The philosophical arguments that served as a catalyst in Ordway’s assent to theism and the evidence that subsequently convinced her of the reality of the risen Christ are presented with clarity and purpose—that the reader may understand and appreciate the intellectual dimension of her journey. Ordway’s candidness about the contrast between her coach’s wise and charitable approach to communicating the Gospel and that of Christians she had previously encountered is highly instructive: “[He and his wife] offered no Bible quotes. No sharing of how God had worked in their lives. No appeal to my happiness or peace of mind. What, then? Philosophy. Ideas. Dialogue.” Something else that stands out is Ordway’s unapologetic acknowledgement that major elements of her change of heart were, by nature, subjective. Logic and the evidence were integral, but it was her human longings, her inner imaginative life, and the meaning and truth she discerned—often unconsciously—in great literature that had long been preparing her soul to receive the Source of all truth. She demonstrates that man’s existential intuitions and desires are vitally important, and this should make a difference in the project of Christian apologetics.

Ordway’s story is much more than a conversion account; it is a poignant image of Christ’s love and grace, of God’s desire to draw lost men unto himself. Even during the darkest days of her atheism God was doing a secret work in her soul through literature. Moreover, Ordway is a brilliant writer; she powerfully articulates both the bleakness of the godless condition and the magnificence of communion with Christ. The inclusion of key quotations from the works of scholars who were central to her investigation—most notably Gerard Manly Hopkins, C.S. Lewis, and N.T. Wright—lend a special richness to the reading experience. At times, Ordway’s own words spring up and nearly knock the breath from you with their simple, raw beauty. Remembering her years spent as a steadfast atheist, she says, “I had locked myself into my fortress and flung away the key. But even a fortress may have windows; and over it is the sky; and its stones rest on the good earth…” And in describing her first conscious experience of the presence of God she writes, “Everything felt sharp-edged, preternaturally clear; as if the very rocks and trees and sky were poised to reveal some meaning beyond themselves. I felt the presence of something…Someone…that was within me, yet outside or beyond myself. With a feeling something like dread, and certainly like fear, I recognized what it was: an experience of the Other.”
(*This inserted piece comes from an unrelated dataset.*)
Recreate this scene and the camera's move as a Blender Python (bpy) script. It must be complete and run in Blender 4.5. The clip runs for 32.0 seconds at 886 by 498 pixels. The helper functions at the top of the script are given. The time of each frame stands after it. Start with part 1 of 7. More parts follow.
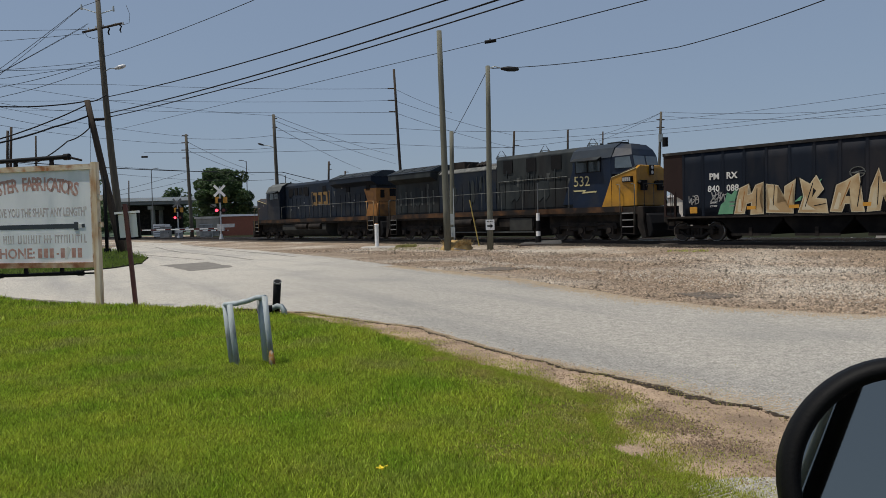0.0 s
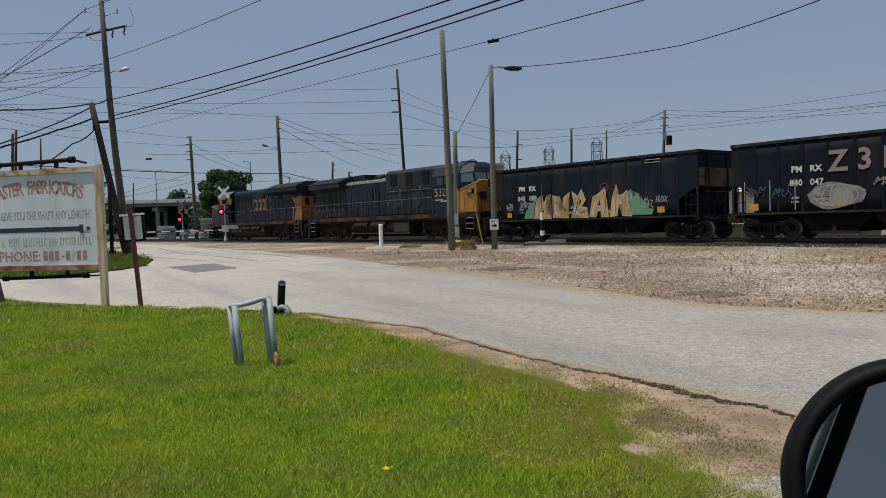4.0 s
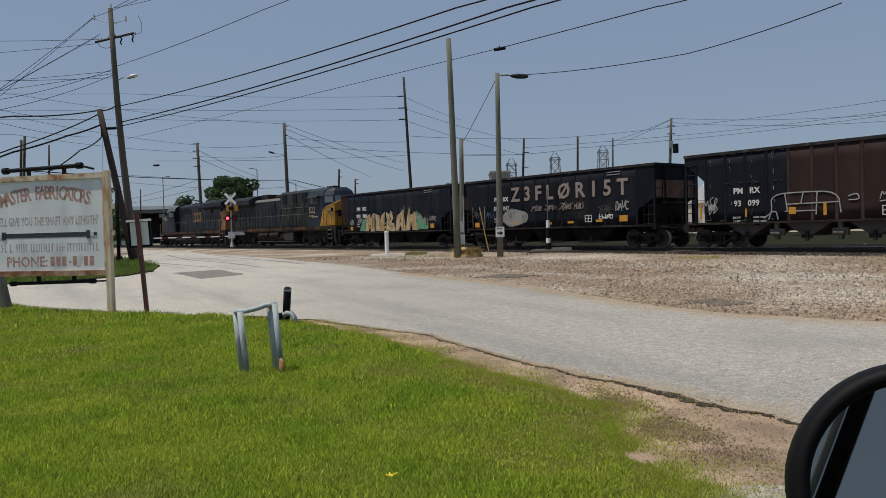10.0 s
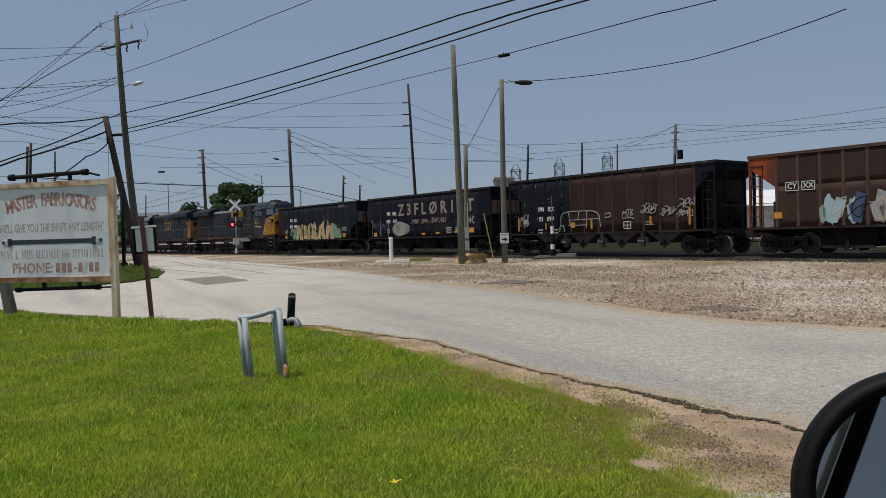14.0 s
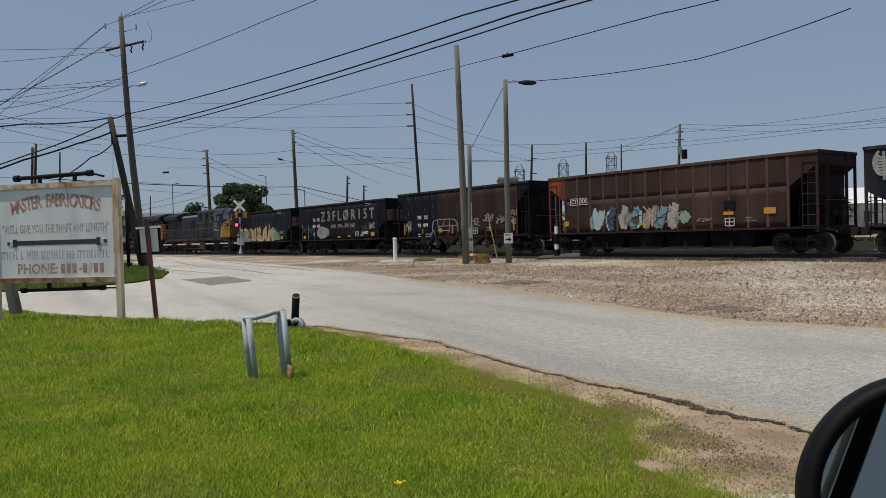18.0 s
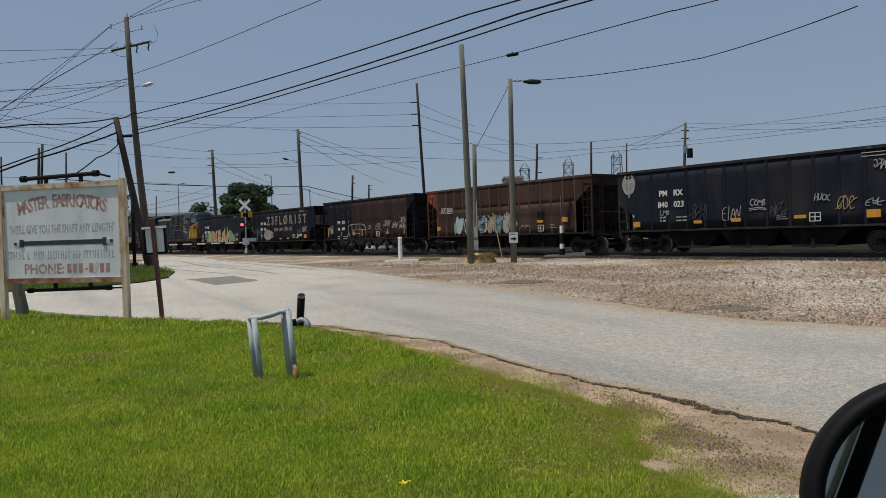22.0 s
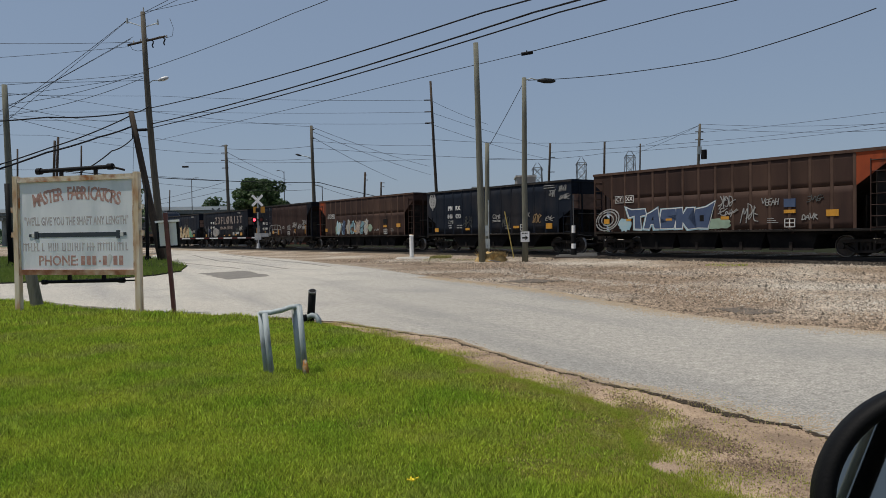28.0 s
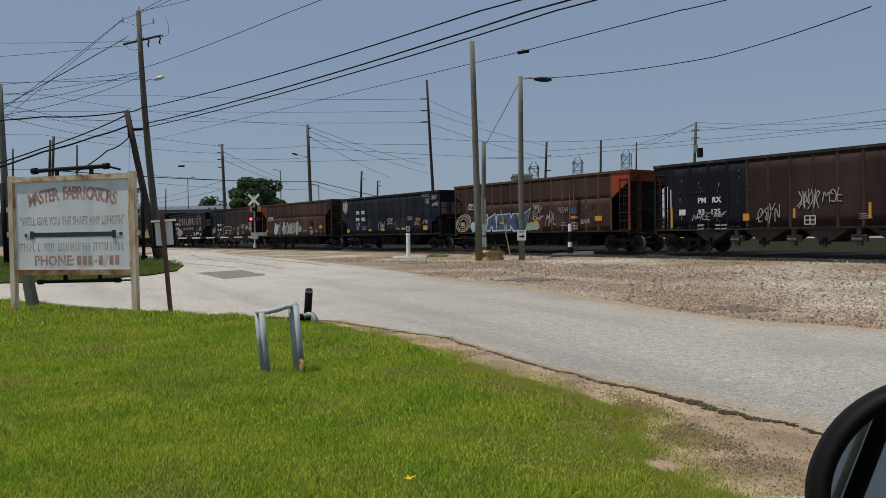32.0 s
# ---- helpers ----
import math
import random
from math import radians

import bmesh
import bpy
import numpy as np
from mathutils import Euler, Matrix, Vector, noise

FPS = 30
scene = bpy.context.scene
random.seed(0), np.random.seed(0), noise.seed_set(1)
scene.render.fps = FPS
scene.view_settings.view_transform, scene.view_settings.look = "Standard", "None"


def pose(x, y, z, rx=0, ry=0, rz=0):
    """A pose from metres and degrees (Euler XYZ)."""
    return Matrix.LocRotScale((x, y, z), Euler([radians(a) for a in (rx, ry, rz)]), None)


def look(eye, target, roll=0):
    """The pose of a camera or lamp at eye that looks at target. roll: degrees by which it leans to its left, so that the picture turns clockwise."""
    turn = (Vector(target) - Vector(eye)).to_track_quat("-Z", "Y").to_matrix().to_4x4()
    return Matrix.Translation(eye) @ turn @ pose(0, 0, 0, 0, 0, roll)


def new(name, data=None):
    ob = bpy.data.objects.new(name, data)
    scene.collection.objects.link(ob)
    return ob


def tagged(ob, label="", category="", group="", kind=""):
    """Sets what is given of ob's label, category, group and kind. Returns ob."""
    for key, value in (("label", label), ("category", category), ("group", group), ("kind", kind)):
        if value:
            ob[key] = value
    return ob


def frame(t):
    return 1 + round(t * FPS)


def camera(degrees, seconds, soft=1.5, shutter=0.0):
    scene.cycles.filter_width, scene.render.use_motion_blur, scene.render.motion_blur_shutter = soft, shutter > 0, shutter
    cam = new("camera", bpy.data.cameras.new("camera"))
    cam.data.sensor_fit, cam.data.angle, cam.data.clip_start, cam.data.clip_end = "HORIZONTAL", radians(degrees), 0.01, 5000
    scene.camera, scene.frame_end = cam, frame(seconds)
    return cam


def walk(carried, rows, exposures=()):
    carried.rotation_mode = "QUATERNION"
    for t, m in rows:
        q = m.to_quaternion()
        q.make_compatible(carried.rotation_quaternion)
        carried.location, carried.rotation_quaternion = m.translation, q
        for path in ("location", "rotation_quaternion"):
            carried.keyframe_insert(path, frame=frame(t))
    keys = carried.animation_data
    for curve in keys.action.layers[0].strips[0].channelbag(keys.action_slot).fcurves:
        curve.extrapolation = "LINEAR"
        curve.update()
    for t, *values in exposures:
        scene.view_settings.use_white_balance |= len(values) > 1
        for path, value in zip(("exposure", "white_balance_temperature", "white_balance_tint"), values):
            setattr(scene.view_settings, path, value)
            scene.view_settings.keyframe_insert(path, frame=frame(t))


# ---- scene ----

Not God’s Type is a true delight; it is at once spiritually edifying, thoughtful, and erudite. Proponents of classical liberal arts education should celebrate it as a modern testament of the spiritual potency of experiencing God’s truth through great literature. Christian readers will gain essential insight on being intelligent, wise, and benevolent representatives of Christ in their interpersonal interactions with antagonists of the faith. Non-believers will find that the book is never overbearing or preachy; perhaps they will come away with a more accurate understanding of the rational underpinnings of Christianity (it is not, after all, a blind faith), fewer misconceptions about believers, and heightened awareness of the ultimate ramifications of atheism.

This review appears in the Spring 2015 edition of Journal of Faith and the Academy.